STORED DATA —
——————————
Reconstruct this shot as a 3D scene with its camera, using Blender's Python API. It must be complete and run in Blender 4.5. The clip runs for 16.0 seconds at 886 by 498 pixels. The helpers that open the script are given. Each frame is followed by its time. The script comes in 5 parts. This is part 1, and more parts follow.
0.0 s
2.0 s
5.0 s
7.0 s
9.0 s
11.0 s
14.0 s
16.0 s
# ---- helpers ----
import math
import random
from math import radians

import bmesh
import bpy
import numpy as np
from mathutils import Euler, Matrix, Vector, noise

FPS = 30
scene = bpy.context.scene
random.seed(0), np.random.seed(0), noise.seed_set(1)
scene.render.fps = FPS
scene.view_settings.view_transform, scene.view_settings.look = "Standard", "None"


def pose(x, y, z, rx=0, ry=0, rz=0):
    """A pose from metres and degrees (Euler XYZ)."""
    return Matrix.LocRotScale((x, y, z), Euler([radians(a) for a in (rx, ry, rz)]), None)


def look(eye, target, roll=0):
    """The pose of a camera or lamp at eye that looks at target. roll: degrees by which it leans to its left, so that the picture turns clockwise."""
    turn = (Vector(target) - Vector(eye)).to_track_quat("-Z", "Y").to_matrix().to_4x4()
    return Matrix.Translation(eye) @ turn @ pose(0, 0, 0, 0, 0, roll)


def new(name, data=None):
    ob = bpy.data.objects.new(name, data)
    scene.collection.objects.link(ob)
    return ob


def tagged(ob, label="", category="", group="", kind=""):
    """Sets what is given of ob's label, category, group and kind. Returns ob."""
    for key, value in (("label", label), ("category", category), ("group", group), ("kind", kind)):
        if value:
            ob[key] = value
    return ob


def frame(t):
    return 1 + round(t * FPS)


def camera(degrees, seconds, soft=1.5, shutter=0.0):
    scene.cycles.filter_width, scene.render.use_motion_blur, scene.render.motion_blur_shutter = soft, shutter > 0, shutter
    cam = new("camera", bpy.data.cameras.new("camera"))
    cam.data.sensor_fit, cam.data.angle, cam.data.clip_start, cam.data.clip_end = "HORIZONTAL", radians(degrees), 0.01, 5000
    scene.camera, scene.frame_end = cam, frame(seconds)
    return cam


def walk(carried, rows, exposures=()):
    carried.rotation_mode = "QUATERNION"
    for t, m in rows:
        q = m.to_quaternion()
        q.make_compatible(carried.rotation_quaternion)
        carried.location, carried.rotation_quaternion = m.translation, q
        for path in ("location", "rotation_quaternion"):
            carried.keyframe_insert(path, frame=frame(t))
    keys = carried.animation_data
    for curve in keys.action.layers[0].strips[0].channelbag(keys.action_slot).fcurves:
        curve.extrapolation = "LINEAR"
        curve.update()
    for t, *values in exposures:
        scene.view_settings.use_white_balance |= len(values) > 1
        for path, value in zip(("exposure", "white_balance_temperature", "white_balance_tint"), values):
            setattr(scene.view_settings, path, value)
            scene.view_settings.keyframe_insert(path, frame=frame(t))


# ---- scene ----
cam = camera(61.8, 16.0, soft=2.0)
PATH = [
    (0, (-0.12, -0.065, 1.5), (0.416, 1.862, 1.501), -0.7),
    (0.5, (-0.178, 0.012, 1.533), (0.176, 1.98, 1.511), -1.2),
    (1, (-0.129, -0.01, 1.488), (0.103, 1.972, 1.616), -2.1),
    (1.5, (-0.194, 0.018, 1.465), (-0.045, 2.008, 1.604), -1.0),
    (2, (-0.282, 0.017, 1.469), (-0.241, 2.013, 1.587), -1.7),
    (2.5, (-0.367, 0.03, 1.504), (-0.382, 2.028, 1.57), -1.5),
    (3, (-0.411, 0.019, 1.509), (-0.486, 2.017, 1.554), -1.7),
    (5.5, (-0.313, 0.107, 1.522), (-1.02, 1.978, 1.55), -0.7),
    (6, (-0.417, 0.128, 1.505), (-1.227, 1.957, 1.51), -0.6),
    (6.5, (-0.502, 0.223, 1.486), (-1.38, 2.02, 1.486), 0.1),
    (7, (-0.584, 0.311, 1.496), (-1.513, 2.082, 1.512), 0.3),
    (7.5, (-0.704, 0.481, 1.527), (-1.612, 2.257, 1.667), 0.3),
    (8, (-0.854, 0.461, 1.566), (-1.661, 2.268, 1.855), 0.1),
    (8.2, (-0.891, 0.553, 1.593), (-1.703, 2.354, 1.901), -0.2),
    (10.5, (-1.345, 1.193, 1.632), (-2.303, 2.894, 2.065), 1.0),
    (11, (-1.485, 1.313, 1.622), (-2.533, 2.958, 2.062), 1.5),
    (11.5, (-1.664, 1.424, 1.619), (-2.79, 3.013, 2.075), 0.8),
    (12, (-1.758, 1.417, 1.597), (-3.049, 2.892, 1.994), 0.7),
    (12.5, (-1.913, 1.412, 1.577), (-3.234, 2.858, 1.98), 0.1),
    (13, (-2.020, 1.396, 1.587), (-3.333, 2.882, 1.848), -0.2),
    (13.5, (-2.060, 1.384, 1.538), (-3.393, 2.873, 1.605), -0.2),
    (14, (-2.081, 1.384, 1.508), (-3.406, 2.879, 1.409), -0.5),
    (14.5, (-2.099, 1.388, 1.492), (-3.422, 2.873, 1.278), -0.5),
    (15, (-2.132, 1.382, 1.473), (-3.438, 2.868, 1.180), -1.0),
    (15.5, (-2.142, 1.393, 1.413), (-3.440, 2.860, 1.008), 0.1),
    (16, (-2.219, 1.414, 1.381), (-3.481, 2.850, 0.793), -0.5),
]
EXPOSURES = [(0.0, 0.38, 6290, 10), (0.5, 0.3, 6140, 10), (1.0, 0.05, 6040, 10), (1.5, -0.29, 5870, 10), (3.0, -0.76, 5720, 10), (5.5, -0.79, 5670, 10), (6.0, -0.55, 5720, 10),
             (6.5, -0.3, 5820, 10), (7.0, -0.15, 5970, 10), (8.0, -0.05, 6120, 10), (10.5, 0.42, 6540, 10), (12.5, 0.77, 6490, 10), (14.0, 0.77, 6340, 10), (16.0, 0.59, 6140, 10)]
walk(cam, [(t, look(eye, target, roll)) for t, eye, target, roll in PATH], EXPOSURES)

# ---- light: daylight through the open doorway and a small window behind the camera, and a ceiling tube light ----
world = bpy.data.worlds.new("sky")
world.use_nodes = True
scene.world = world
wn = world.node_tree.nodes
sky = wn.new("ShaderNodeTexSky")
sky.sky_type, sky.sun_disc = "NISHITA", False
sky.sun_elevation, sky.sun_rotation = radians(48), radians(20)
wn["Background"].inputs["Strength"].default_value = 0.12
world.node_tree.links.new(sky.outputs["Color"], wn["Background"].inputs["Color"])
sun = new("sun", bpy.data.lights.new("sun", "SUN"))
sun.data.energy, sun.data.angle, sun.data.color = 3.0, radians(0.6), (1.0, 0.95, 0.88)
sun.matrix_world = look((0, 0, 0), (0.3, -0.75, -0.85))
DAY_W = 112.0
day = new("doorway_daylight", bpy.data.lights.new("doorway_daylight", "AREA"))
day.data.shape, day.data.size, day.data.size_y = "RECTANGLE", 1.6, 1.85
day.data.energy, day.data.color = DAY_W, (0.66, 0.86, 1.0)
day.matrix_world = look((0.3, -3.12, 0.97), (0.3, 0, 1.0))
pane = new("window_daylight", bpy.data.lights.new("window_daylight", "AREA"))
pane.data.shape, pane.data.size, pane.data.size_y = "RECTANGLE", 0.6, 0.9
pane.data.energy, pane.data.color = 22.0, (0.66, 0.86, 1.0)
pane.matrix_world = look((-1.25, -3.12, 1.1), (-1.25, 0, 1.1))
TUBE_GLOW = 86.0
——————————
DESCRIPTION OF THE TASK —
The listing above must be transcribed exactly, line by line.

ANSWER TO THE PROBLEM —
Reconstruct this shot as a 3D scene with its camera, using Blender's Python API. It must be complete and run in Blender 4.5. The clip runs for 16.0 seconds at 886 by 498 pixels. The helpers that open the script are given. Each frame is followed by its time. The script comes in 5 parts. This is part 1, and more parts follow.
0.0 s
2.0 s
5.0 s
7.0 s
9.0 s
11.0 s
14.0 s
16.0 s
# ---- helpers ----
import math
import random
from math import radians

import bmesh
import bpy
import numpy as np
from mathutils import Euler, Matrix, Vector, noise

FPS = 30
scene = bpy.context.scene
random.seed(0), np.random.seed(0), noise.seed_set(1)
scene.render.fps = FPS
scene.view_settings.view_transform, scene.view_settings.look = "Standard", "None"


def pose(x, y, z, rx=0, ry=0, rz=0):
    """A pose from metres and degrees (Euler XYZ)."""
    return Matrix.LocRotScale((x, y, z), Euler([radians(a) for a in (rx, ry, rz)]), None)


def look(eye, target, roll=0):
    """The pose of a camera or lamp at eye that looks at target. roll: degrees by which it leans to its left, so that the picture turns clockwise."""
    turn = (Vector(target) - Vector(eye)).to_track_quat("-Z", "Y").to_matrix().to_4x4()
    return Matrix.Translation(eye) @ turn @ pose(0, 0, 0, 0, 0, roll)


def new(name, data=None):
    ob = bpy.data.objects.new(name, data)
    scene.collection.objects.link(ob)
    return ob


def tagged(ob, label="", category="", group="", kind=""):
    """Sets what is given of ob's label, category, group and kind. Returns ob."""
    for key, value in (("label", label), ("category", category), ("group", group), ("kind", kind)):
        if value:
            ob[key] = value
    return ob


def frame(t):
    return 1 + round(t * FPS)


def camera(degrees, seconds, soft=1.5, shutter=0.0):
    scene.cycles.filter_width, scene.render.use_motion_blur, scene.render.motion_blur_shutter = soft, shutter > 0, shutter
    cam = new("camera", bpy.data.cameras.new("camera"))
    cam.data.sensor_fit, cam.data.angle, cam.data.clip_start, cam.data.clip_end = "HORIZONTAL", radians(degrees), 0.01, 5000
    scene.camera, scene.frame_end = cam, frame(seconds)
    return cam


def walk(carried, rows, exposures=()):
    carried.rotation_mode = "QUATERNION"
    for t, m in rows:
        q = m.to_quaternion()
        q.make_compatible(carried.rotation_quaternion)
        carried.location, carried.rotation_quaternion = m.translation, q
        for path in ("location", "rotation_quaternion"):
            carried.keyframe_insert(path, frame=frame(t))
    keys = carried.animation_data
    for curve in keys.action.layers[0].strips[0].channelbag(keys.action_slot).fcurves:
        curve.extrapolation = "LINEAR"
        curve.update()
    for t, *values in exposures:
        scene.view_settings.use_white_balance |= len(values) > 1
        for path, value in zip(("exposure", "white_balance_temperature", "white_balance_tint"), values):
            setattr(scene.view_settings, path, value)
            scene.view_settings.keyframe_insert(path, frame=frame(t))


# ---- scene ----
cam = camera(61.8, 16.0, soft=2.0)
PATH = [
    (0, (-0.12, -0.065, 1.5), (0.416, 1.862, 1.501), -0.7),
    (0.5, (-0.178, 0.012, 1.533), (0.176, 1.98, 1.511), -1.2),
    (1, (-0.129, -0.01, 1.488), (0.103, 1.972, 1.616), -2.1),
    (1.5, (-0.194, 0.018, 1.465), (-0.045, 2.008, 1.604), -1.0),
    (2, (-0.282, 0.017, 1.469), (-0.241, 2.013, 1.587), -1.7),
    (2.5, (-0.367, 0.03, 1.504), (-0.382, 2.028, 1.57), -1.5),
    (3, (-0.411, 0.019, 1.509), (-0.486, 2.017, 1.554), -1.7),
    (5.5, (-0.313, 0.107, 1.522), (-1.02, 1.978, 1.55), -0.7),
    (6, (-0.417, 0.128, 1.505), (-1.227, 1.957, 1.51), -0.6),
    (6.5, (-0.502, 0.223, 1.486), (-1.38, 2.02, 1.486), 0.1),
    (7, (-0.584, 0.311, 1.496), (-1.513, 2.082, 1.512), 0.3),
    (7.5, (-0.704, 0.481, 1.527), (-1.612, 2.257, 1.667), 0.3),
    (8, (-0.854, 0.461, 1.566), (-1.661, 2.268, 1.855), 0.1),
    (8.2, (-0.891, 0.553, 1.593), (-1.703, 2.354, 1.901), -0.2),
    (10.5, (-1.345, 1.193, 1.632), (-2.303, 2.894, 2.065), 1.0),
    (11, (-1.485, 1.313, 1.622), (-2.533, 2.958, 2.062), 1.5),
    (11.5, (-1.664, 1.424, 1.619), (-2.79, 3.013, 2.075), 0.8),
    (12, (-1.758, 1.417, 1.597), (-3.049, 2.892, 1.994), 0.7),
    (12.5, (-1.913, 1.412, 1.577), (-3.234, 2.858, 1.98), 0.1),
    (13, (-2.020, 1.396, 1.587), (-3.333, 2.882, 1.848), -0.2),
    (13.5, (-2.060, 1.384, 1.538), (-3.393, 2.873, 1.605), -0.2),
    (14, (-2.081, 1.384, 1.508), (-3.406, 2.879, 1.409), -0.5),
    (14.5, (-2.099, 1.388, 1.492), (-3.422, 2.873, 1.278), -0.5),
    (15, (-2.132, 1.382, 1.473), (-3.438, 2.868, 1.180), -1.0),
    (15.5, (-2.142, 1.393, 1.413), (-3.440, 2.860, 1.008), 0.1),
    (16, (-2.219, 1.414, 1.381), (-3.481, 2.850, 0.793), -0.5),
]
EXPOSURES = [(0.0, 0.38, 6290, 10), (0.5, 0.3, 6140, 10), (1.0, 0.05, 6040, 10), (1.5, -0.29, 5870, 10), (3.0, -0.76, 5720, 10), (5.5, -0.79, 5670, 10), (6.0, -0.55, 5720, 10),
             (6.5, -0.3, 5820, 10), (7.0, -0.15, 5970, 10), (8.0, -0.05, 6120, 10), (10.5, 0.42, 6540, 10), (12.5, 0.77, 6490, 10), (14.0, 0.77, 6340, 10), (16.0, 0.59, 6140, 10)]
walk(cam, [(t, look(eye, target, roll)) for t, eye, target, roll in PATH], EXPOSURES)

# ---- light: daylight through the open doorway and a small window behind the camera, and a ceiling tube light ----
world = bpy.data.worlds.new("sky")
world.use_nodes = True
scene.world = world
wn = world.node_tree.nodes
sky = wn.new("ShaderNodeTexSky")
sky.sky_type, sky.sun_disc = "NISHITA", False
sky.sun_elevation, sky.sun_rotation = radians(48), radians(20)
wn["Background"].inputs["Strength"].default_value = 0.12
world.node_tree.links.new(sky.outputs["Color"], wn["Background"].inputs["Color"])
sun = new("sun", bpy.data.lights.new("sun", "SUN"))
sun.data.energy, sun.data.angle, sun.data.color = 3.0, radians(0.6), (1.0, 0.95, 0.88)
sun.matrix_world = look((0, 0, 0), (0.3, -0.75, -0.85))
DAY_W = 112.0
day = new("doorway_daylight", bpy.data.lights.new("doorway_daylight", "AREA"))
day.data.shape, day.data.size, day.data.size_y = "RECTANGLE", 1.6, 1.85
day.data.energy, day.data.color = DAY_W, (0.66, 0.86, 1.0)
day.matrix_world = look((0.3, -3.12, 0.97), (0.3, 0, 1.0))
pane = new("window_daylight", bpy.data.lights.new("window_daylight", "AREA"))
pane.data.shape, pane.data.size, pane.data.size_y = "RECTANGLE", 0.6, 0.9
pane.data.energy, pane.data.color = 22.0, (0.66, 0.86, 1.0)
pane.matrix_world = look((-1.25, -3.12, 1.1), (-1.25, 0, 1.1))
TUBE_GLOW = 86.0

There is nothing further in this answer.